The Port of San Diego plays a critical role in San Diego County's economic rebound by pumping more than $7.6 billion a year into the region from employment, sales and purchases of goods and services, according to a recent report.
"The data confirms the Port of San Diego is a powerful regional economic engine with substantial benefits reaching far and wide," said Board of Port Commissioners Chairman
Dan Malcolm. "As we plan ahead, our goal is to find opportunities for additional economic growth, balanced with public open space and continued investment in the future of the tidelands and the region."
The report is based on 2013 data, the most recent year for which data is available. The analysis, completed by Economic and Planning Systems, Inc., a nationally recognized land economics consulting company, breaks down the economic impact into two categories, direct impact and secondary impact, the latter including both indirect and induced effects. The port's direct economic impact grew 8 percent and jobs grew 9 percent in two years. The direct economic impact of the Port of San Diego is derived from sales, employment, and operating expenditures (purchases of goods and services) occurring on port-managed property.

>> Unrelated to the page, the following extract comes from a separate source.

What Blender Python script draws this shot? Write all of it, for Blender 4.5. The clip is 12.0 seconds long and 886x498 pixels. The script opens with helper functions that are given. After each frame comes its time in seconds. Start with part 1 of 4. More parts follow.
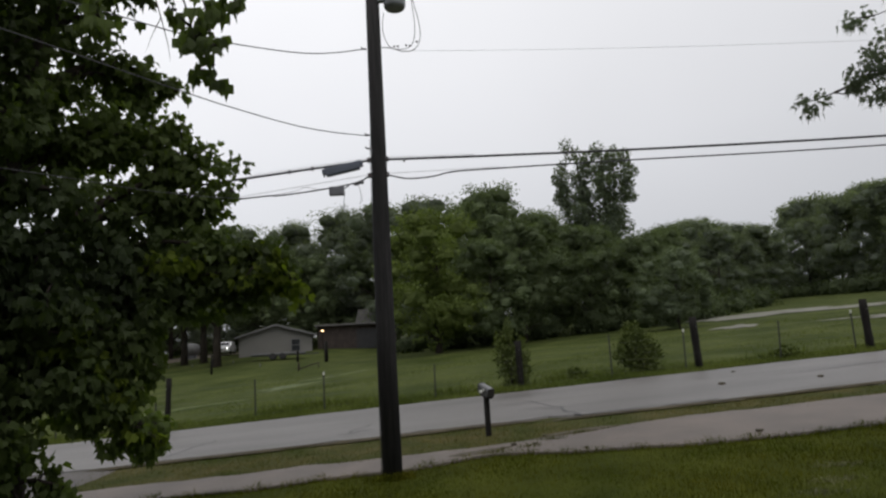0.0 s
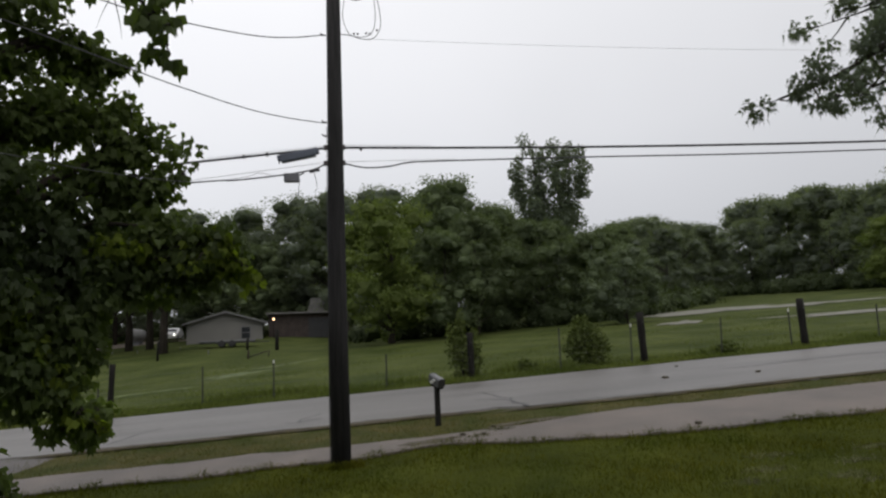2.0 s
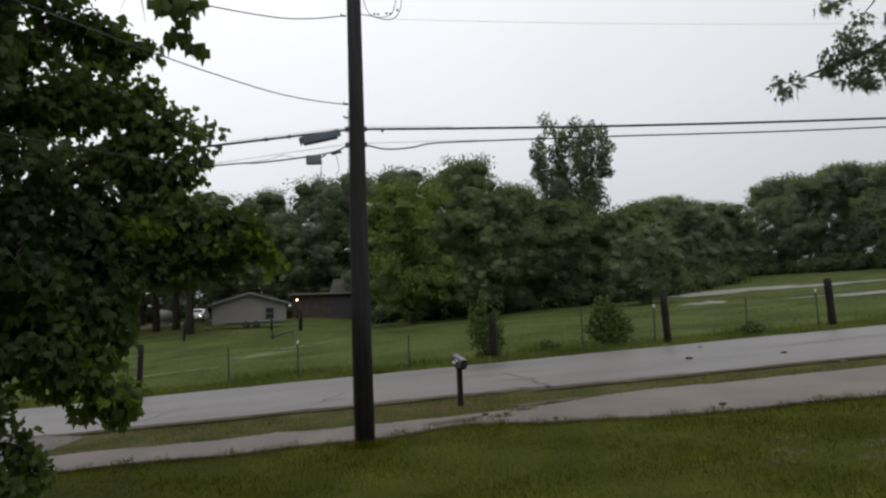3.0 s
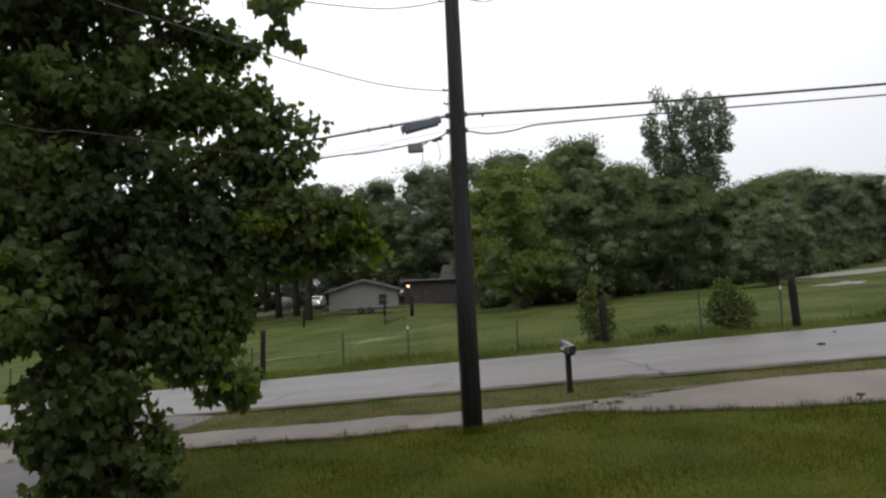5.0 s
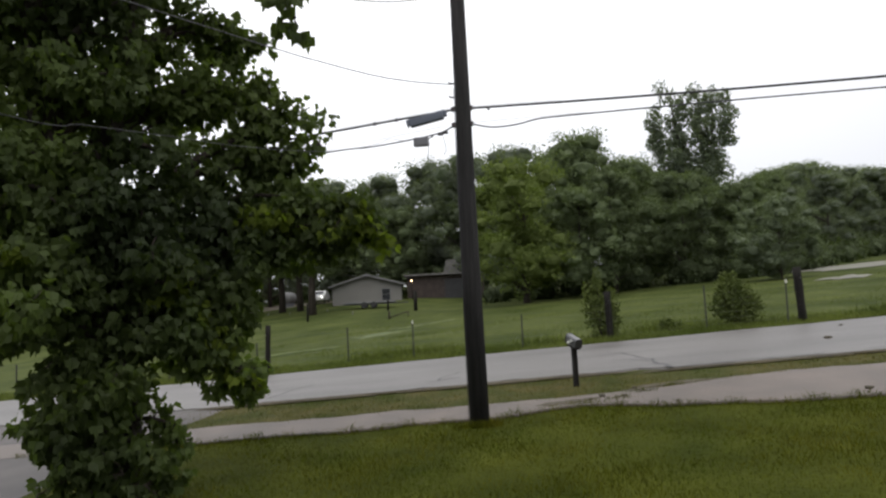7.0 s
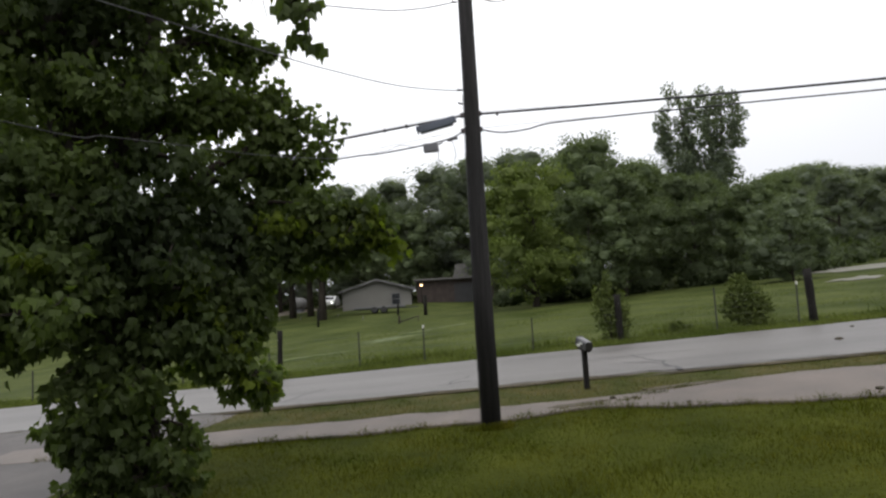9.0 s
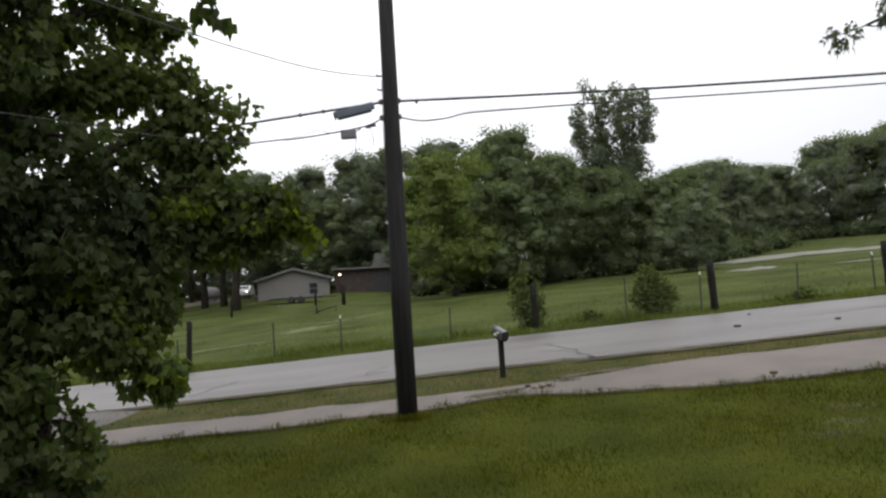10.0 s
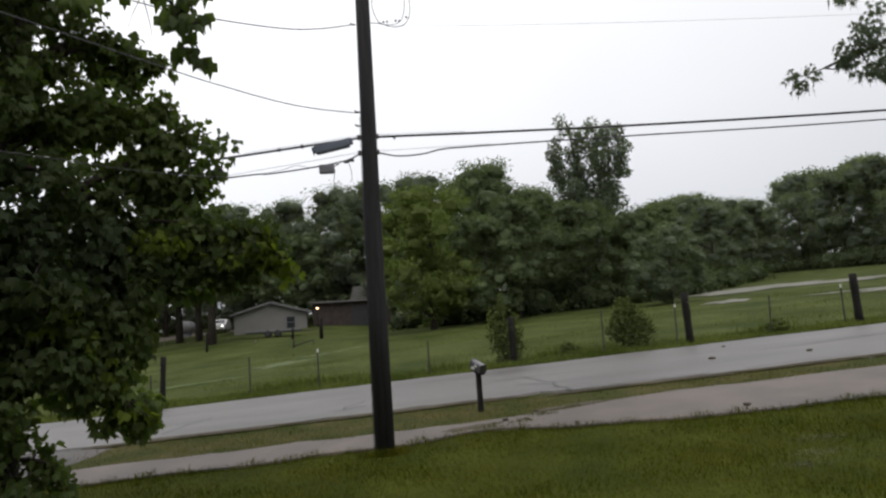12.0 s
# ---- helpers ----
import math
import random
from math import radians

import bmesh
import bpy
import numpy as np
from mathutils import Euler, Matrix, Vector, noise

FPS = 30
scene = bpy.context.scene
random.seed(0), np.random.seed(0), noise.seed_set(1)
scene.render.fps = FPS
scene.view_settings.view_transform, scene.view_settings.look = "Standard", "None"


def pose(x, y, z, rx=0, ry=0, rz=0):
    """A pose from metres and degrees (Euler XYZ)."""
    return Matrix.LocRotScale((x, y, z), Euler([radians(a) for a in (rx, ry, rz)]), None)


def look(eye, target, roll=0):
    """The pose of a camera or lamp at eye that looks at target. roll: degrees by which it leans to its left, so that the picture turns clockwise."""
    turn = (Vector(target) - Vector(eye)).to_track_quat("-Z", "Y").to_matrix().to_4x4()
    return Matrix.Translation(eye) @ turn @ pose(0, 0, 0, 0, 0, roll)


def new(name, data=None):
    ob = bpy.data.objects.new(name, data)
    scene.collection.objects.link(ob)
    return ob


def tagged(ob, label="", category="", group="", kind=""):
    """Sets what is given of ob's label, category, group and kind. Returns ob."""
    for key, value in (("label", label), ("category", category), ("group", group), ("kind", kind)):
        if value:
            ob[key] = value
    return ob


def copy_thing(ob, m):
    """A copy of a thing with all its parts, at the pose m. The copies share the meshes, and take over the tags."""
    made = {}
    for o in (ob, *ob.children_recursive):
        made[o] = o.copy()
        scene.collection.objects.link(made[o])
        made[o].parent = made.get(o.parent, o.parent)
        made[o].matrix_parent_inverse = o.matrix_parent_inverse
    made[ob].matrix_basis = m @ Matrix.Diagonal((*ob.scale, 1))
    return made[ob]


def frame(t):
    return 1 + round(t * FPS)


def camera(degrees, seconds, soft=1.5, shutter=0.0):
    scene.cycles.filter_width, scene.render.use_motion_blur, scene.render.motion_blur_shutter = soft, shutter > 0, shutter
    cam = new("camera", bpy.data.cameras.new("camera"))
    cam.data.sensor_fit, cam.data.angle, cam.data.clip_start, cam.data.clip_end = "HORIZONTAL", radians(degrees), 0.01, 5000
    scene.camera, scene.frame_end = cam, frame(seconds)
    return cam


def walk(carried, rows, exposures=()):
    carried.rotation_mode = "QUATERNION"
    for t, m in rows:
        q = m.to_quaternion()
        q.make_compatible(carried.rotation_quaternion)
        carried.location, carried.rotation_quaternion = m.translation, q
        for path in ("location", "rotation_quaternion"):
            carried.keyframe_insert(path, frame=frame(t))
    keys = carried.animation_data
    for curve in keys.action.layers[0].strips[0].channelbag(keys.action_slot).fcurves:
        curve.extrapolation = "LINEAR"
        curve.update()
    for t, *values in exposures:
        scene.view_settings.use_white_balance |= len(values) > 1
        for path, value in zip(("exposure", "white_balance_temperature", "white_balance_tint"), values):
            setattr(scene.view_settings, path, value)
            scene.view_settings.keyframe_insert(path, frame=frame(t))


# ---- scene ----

Secondary impacts comprise the "ripple" effects from the direct impacts and includes both indirect impact, representing spending on goods and services required to run port businesses, and induced effects, representing employee spending on consumer goods and services.
More than 33,000 jobs are located on tidelands, generating more than $4.4 billion in direct economic output. This represents an 8 percent increase in direct economic impact over the previous analysis completed using 2011 data. The number of jobs has also increased to 33,356 in 2013, a 9 percent gain.
The report shows if all jobs on port tidelands were aggregated and compared to the largest employers in San Diego County, the port would rank second only to the State of California, with a larger economic impact than major San Diego organizations such as the University of California at San Diego and Sharp Healthcare.
The jobs are diverse –working with heavy industrial equipment, like ship repair and cargo/container processing; providing professional services like vessel insurance brokers, boat brokers, marketers and attorneys; conducting manual labor such as loading and unloading cruise passenger luggage and setting up conventions; interacting with visitors and customers in restaurants, hotels, upscale stores, boutiques and mobile street carts; and taking clients on excursions for ocean fishing, whale watching and dinner cruises.
An additional 24,600 jobs and $3.2 billion in indirect impact are generated in San Diego County based
on the goods and services purchased by businesses and organizations located on port tidelands, along with their employees. Secondary impacts are adjusted to ensure spending is not counted in both categories.